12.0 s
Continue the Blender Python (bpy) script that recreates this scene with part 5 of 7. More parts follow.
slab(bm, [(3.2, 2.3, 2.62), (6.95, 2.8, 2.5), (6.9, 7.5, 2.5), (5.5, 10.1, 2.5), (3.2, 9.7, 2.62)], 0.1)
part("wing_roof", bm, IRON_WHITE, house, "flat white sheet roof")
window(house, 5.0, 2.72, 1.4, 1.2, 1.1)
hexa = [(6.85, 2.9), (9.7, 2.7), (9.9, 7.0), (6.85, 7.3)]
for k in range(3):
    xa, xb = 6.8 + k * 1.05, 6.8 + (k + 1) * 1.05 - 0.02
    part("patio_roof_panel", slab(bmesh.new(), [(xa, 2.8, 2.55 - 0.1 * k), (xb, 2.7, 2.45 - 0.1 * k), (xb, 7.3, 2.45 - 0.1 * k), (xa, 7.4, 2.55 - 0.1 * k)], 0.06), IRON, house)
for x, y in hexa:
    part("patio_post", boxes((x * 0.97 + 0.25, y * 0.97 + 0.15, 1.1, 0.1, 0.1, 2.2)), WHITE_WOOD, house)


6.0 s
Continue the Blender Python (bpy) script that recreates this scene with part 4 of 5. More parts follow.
--
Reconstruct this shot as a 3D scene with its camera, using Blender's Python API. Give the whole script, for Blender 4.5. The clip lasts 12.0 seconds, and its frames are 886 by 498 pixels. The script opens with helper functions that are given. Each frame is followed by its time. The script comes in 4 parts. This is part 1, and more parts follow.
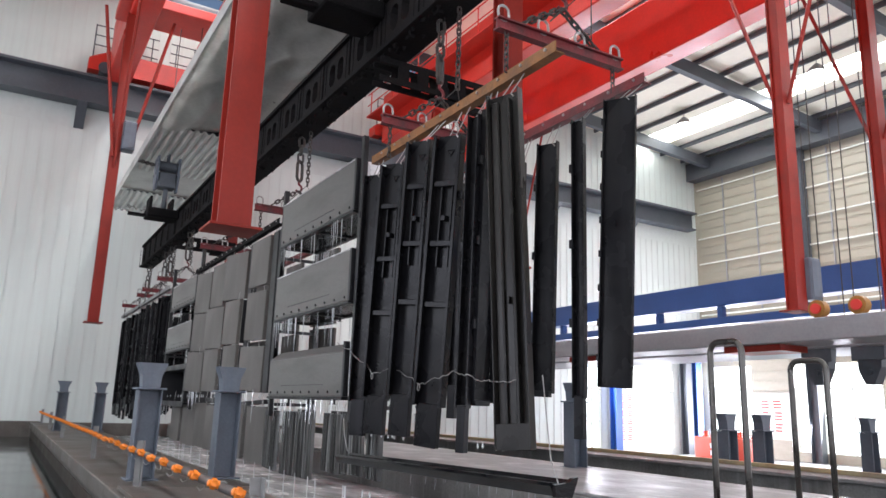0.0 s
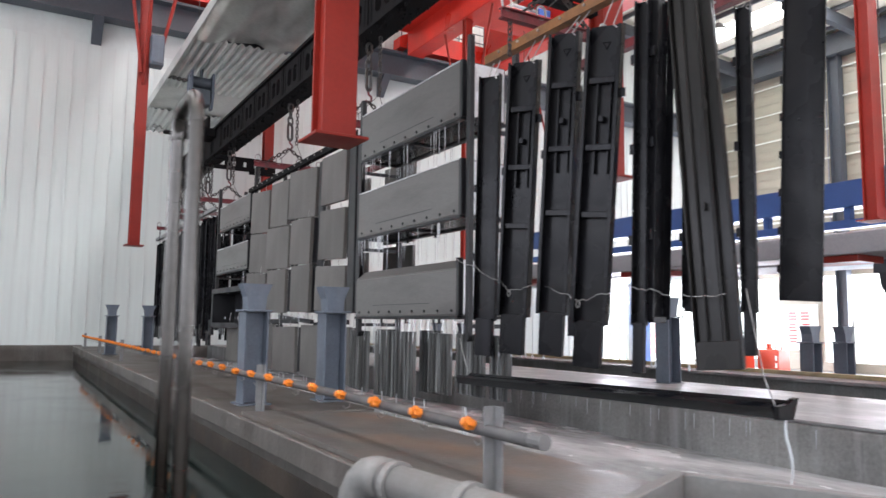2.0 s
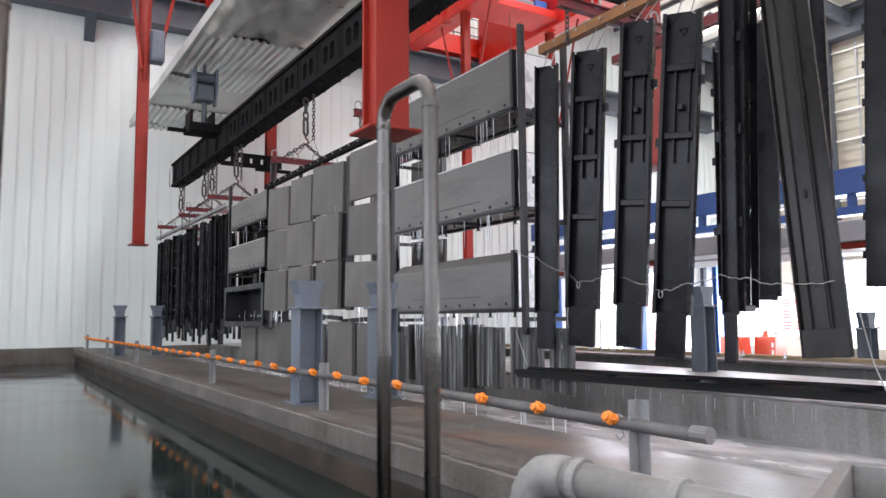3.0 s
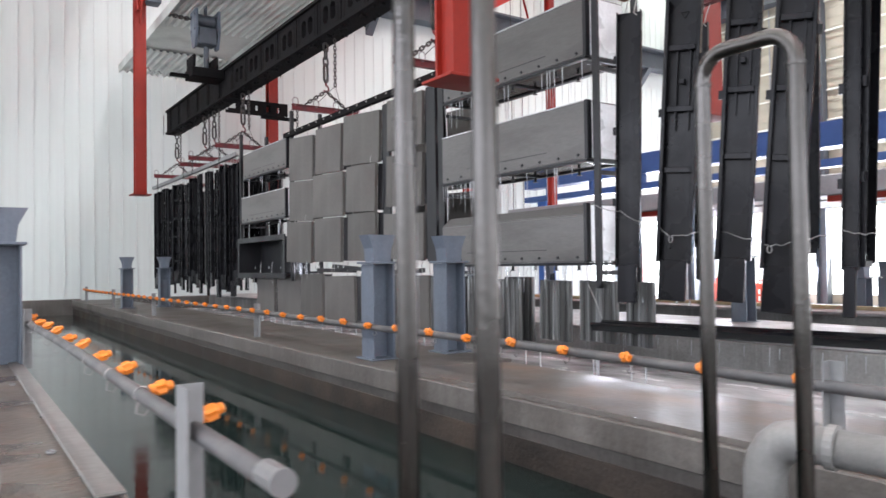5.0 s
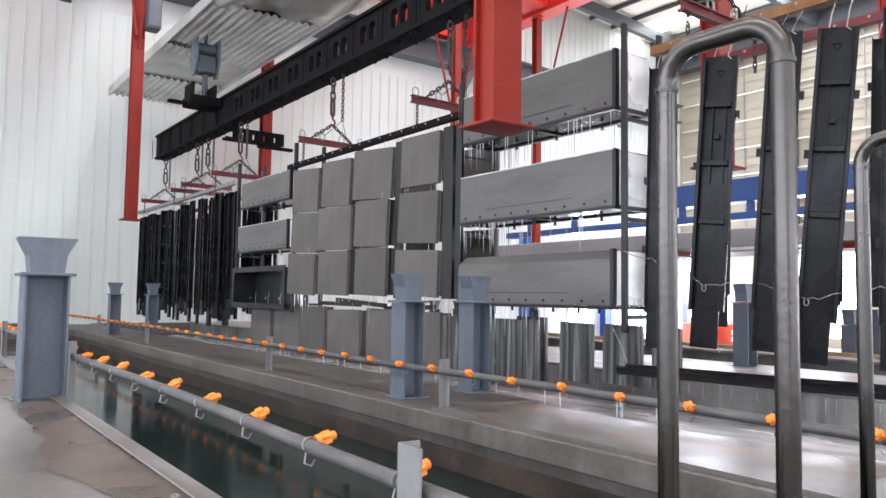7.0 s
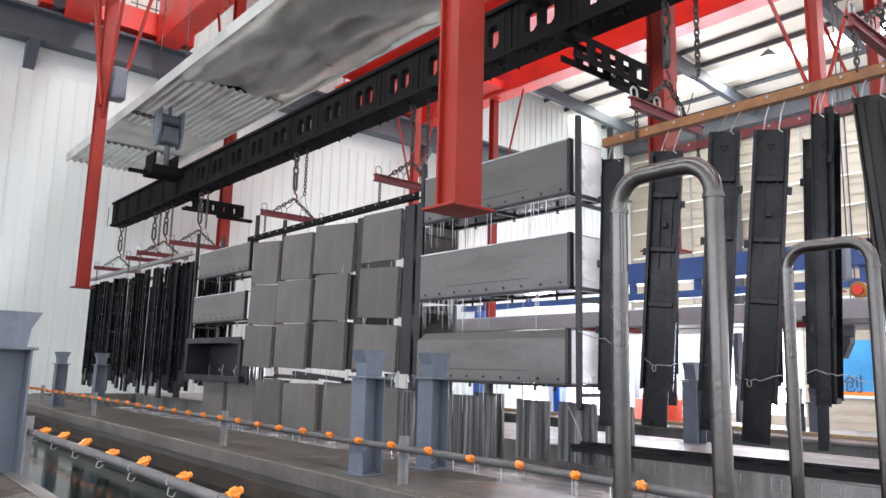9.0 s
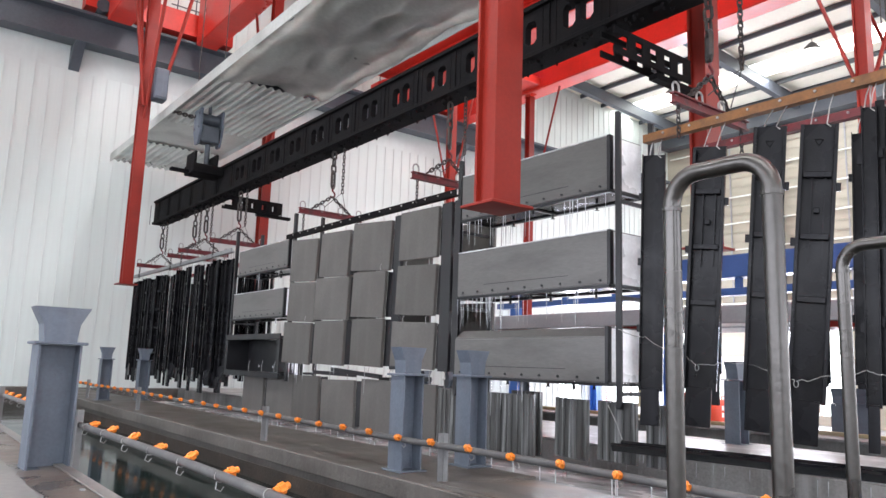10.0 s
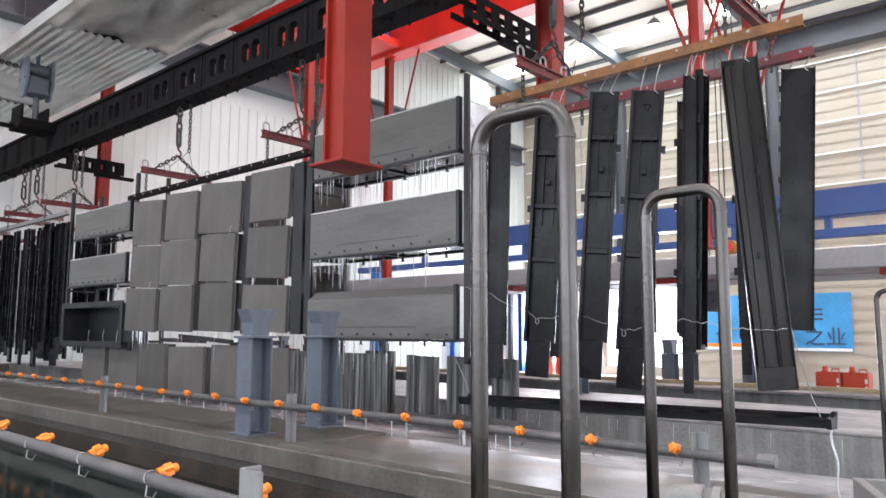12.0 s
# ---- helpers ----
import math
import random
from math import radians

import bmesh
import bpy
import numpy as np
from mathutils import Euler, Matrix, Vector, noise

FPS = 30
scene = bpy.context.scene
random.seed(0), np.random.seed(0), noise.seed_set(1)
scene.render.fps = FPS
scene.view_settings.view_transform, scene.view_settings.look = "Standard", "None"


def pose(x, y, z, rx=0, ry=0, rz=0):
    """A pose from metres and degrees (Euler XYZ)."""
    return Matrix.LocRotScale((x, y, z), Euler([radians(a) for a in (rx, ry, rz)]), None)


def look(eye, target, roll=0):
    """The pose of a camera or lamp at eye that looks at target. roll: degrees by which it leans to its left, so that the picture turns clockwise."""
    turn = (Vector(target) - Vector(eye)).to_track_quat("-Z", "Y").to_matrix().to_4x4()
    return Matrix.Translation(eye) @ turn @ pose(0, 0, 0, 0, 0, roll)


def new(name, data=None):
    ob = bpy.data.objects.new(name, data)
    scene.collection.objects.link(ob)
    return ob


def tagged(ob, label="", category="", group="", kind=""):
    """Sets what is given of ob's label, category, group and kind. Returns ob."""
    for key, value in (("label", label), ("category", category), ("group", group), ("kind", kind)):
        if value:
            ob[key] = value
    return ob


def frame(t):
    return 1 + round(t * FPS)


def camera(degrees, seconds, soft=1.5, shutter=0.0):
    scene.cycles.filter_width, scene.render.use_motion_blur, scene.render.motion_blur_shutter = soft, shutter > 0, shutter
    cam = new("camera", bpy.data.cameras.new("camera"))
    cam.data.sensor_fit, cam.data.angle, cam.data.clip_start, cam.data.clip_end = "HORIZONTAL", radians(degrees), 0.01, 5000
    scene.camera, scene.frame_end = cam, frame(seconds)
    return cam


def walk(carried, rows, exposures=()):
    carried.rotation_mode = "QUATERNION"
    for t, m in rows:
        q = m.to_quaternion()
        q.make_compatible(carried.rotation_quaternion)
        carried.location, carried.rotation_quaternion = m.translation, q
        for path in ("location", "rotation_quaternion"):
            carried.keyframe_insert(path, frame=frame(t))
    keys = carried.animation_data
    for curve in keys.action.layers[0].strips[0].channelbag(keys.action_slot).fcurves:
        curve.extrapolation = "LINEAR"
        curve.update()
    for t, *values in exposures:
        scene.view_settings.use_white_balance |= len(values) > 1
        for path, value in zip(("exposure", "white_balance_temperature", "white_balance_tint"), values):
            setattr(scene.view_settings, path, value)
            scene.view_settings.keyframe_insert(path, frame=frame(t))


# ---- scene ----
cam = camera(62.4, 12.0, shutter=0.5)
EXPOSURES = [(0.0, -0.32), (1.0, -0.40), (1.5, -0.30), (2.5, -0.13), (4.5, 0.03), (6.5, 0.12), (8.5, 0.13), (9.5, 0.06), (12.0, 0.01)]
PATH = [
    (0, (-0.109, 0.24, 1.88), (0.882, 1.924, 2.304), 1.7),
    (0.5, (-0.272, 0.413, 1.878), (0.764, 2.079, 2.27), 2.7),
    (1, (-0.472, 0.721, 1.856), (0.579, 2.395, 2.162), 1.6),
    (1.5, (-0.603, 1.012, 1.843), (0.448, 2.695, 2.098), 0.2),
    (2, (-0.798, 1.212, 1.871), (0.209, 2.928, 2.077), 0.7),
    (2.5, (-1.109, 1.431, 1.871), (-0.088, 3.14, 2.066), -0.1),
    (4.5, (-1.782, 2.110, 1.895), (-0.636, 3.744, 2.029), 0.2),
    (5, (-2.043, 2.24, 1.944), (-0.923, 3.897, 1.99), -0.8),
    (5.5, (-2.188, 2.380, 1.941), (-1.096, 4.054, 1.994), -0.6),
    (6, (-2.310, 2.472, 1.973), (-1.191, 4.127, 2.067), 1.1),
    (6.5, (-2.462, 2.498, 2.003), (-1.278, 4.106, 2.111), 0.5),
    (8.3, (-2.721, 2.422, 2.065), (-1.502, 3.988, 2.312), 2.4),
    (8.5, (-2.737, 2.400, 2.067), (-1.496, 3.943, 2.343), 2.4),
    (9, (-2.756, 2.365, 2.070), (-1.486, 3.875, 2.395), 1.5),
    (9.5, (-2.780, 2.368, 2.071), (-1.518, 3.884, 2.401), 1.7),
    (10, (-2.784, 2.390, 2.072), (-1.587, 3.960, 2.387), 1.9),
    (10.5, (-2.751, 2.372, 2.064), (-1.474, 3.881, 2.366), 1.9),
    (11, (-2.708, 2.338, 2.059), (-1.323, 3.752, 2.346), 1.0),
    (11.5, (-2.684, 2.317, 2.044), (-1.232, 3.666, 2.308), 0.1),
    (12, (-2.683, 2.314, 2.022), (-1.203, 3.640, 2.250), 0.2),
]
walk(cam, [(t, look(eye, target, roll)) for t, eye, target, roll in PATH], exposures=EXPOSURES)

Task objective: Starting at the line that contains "carried.location, carried.rotation_quaternion = m.translation, q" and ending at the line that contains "keys = carried.animation_data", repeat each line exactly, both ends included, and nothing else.

Result:
        carried.location, carried.rotation_quaternion = m.translation, q
        for path in ("location", "rotation_quaternion"):
            carried.keyframe_insert(path, frame=frame(t))
    keys = carried.animation_data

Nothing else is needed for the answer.